UNIMED VC tasks OAU scholars on ethical leadership, service

UNIMED Vice-Chancellor, Prof. Ebunoluwa Aderonke Adejuyigbe

The Vice-Chancellor of the University of Medical Sciences (UNIMED), Ondo State, Prof. Ebunoluwa Adejuyigbe, has urged exceptional students of Obafemi Awolowo University, Ile-Ife, to embrace excellence as a lifelong journey anchored on discipline, humility and service to humanity.

According to Adejuyigbe, while delivering the keynote address titled “Excellence is a Journey: Building Character, Inspiring Lives, and Leaving a Legacy” at the Fourth Edition of the Obafemi Awolowo University Academic and Research Excellence Awards, he stressed that academic brilliance alone is insufficient without character and ethical leadership.

The paediatrician and academic administrator, who charged the students tagged OAU STARS, who were recognised for outstanding academic and research accomplishments, stated that true excellence transcends grades, awards, and professional accolades.

While drawing from her personal trajectory from Akoko, Ondo State, to becoming a professor of paediatrics and eventually vice-chancellor of a specialised university, she encouraged the awardees to view their recognition as a milestone rather than the pinnacle of their achievements.

While urging them to remain focused on the continuous process of personal and professional development, she said, “Excellence is built one deliberate decision at a time, one disciplined habit at a time, one difficult challenge at a time, and one act of perseverance after another.

The Vice-Chancellor recounted a pivotal moment from her undergraduate years at OAU, when an early academic setback nearly discouraged her from pursuing her dreams.

However, she revealed that perseverance and encouragement from a former teacher helped her overcome the challenge, and she reminded the students that failure is merely an event, not an identity, urging them never to allow temporary setbacks to define their future trajectories.

She further harped on the importance of integrity in scholarship, recalling how her published research findings on antibiotic resistance in newborn infections initially attracted scepticism from peers but were later validated internationally.

According to Adejuyigbe, researchers and professionals must remain committed to truth and ethical standards even when their findings challenge established opinions or prevailing orthodoxies in their fields.

The UNIMED Vice-Chancellor also advised the awardees to harness criticism as motivation for growth, uphold ethical values in their chosen professions, and strive to make meaningful contributions to society that extend beyond personal advancement.

“The world does not need more successful individuals alone.
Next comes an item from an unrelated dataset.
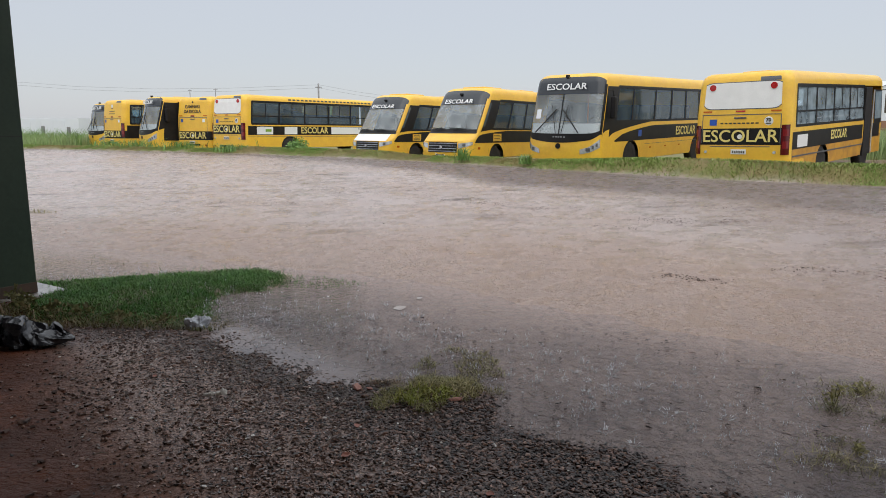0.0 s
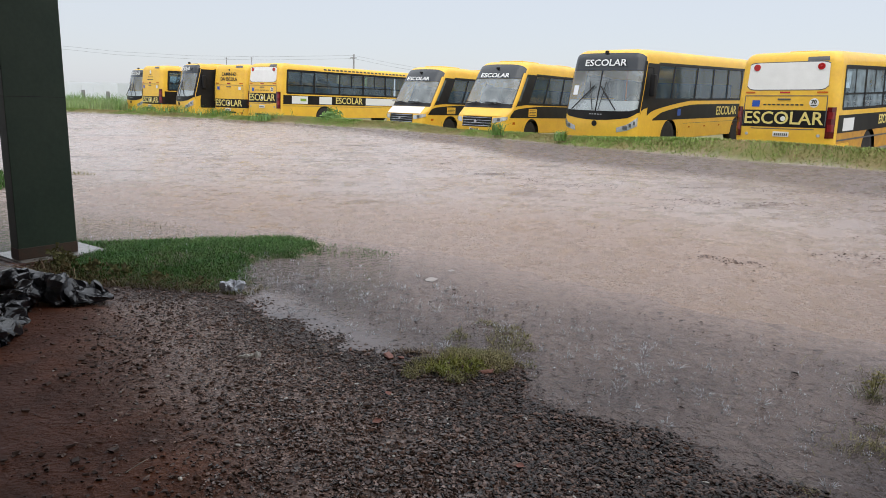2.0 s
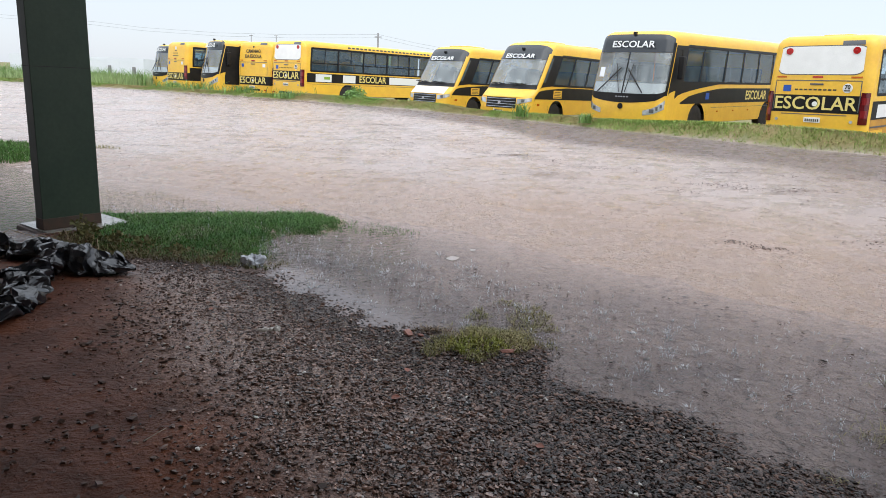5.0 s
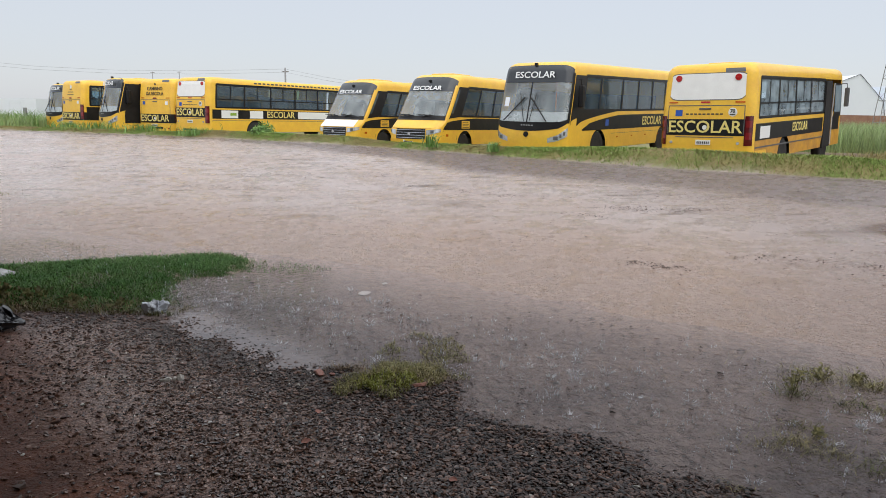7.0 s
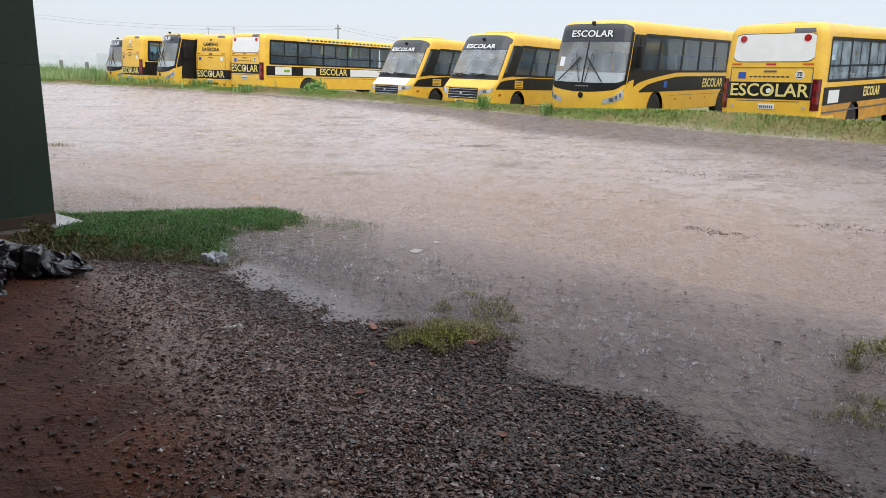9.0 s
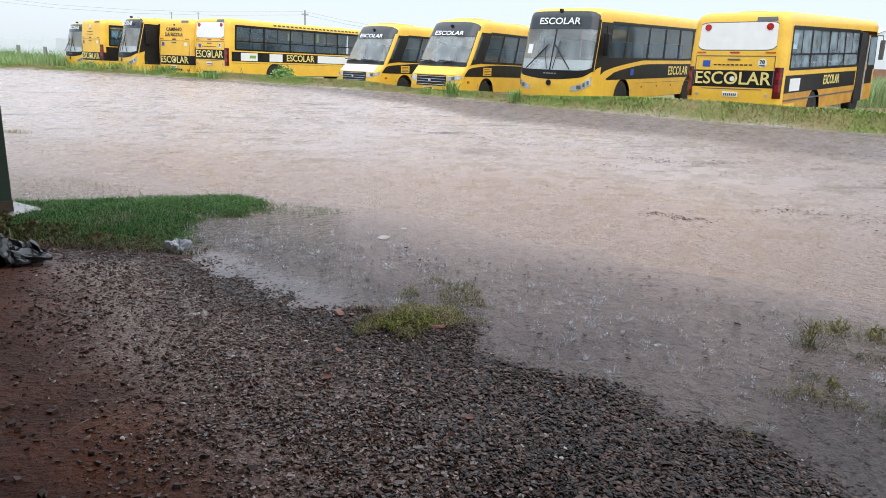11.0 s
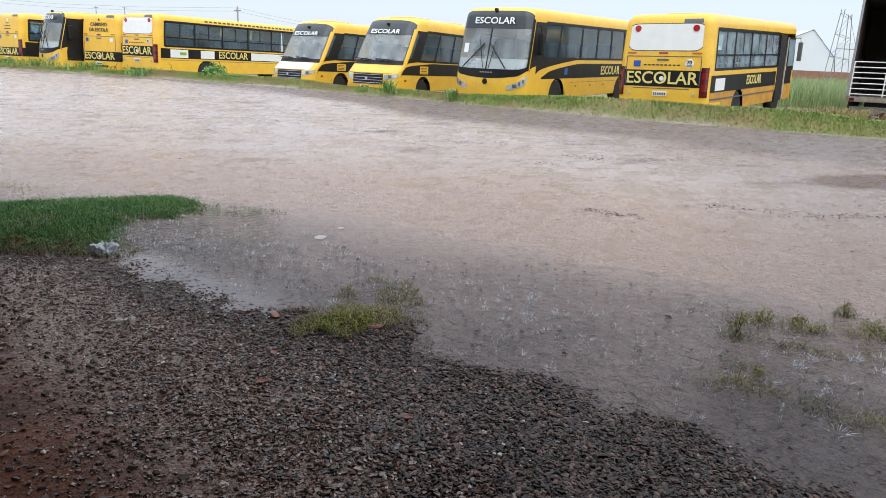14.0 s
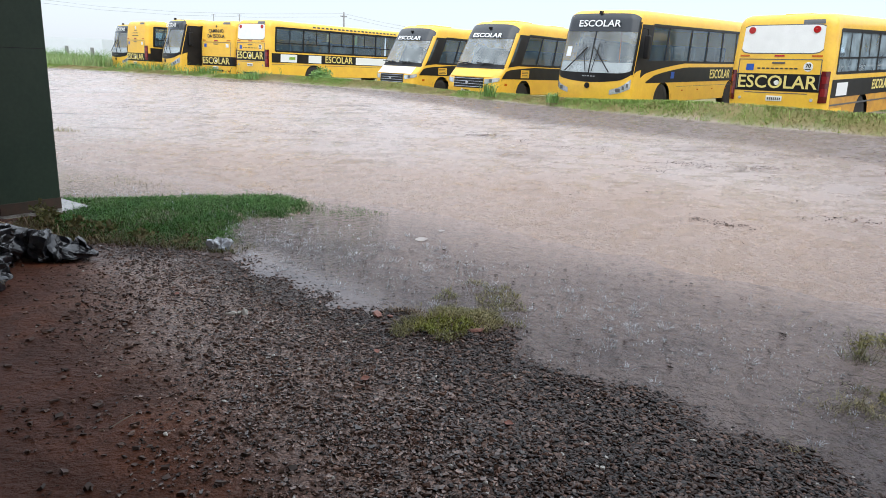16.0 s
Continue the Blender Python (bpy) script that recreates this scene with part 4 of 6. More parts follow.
    col = mixed(zone("mud"), col, mixed(ranged(mid, 0.35, 0.65), (0.17, 0.092, 0.068), (0.105, 0.055, 0.041)))
    col = mixed(zone("earth"), col, earth)
    col = mixed(zone("grit"), col, grit)
    col = mixed(zone("strip"), col, strip)
    col = mixed(zone("turf"), col, turf)
    l.new(col, b.inputs["Base Color"])
    wet = ranged(mid, 0.36, 0.62, 0.10, 0.42)
    mr = n.new("ShaderNodeMix")
    mr.data_type = "FLOAT"
    l.new(zone("dry"), mr.inputs[0])
    l.new(wet, mr.inputs[2])
    mr.inputs[3].default_value = 0.55
    l.new(mr.outputs[0], b.inputs["Roughness"])
    l.new(ranged(zone("dry"), 0.0, 0.6, 0.5, 0.12), b.inputs["Specular IOR Level"])
    bp = n.new("ShaderNodeBump")
    bp.inputs["Strength"].default_value, bp.inputs["Distance"].default_value = 0.8, 0.03
    l.new(fine, bp.inputs["Height"])
    chips = n.new("ShaderNodeBump")
    chips.inputs["Distance"].default_value, chips.invert = 0.007, True
    l.new(zone("grit"), chips.inputs["Strength"])
    l.new(chip.outputs["Distance"], chips.inputs["Height"])
    l.new(bp.outputs[0], chips.inputs["Normal"])
    rip = n.new("ShaderNodeBump")
    rip.inputs["Distance"].default_value = 0.09
    l.new(ranged(zone("dry"), 0.0, 0.3, 0.55, 0.0), rip.inputs["Strength"])
    l.new(noise_at(7.0, 5, 0.65), rip.inputs["Height"])
    l.new(chips.outputs[0], rip.inputs["Normal"])
    l.new(rip.outputs[0], b.inputs["Normal"])
    return m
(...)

It needs men and women whose success creates opportunities for others, whose excellence inspires hope, and whose integrity restores faith in our institutions.”

Adejuyigbe reminded the awardees that society requires professionals who combine competence with compassion, humility, and integrity, stressing that the true measure of success is the positive impact one makes on the lives of others rather than the accumulation of personal achievements or material wealth.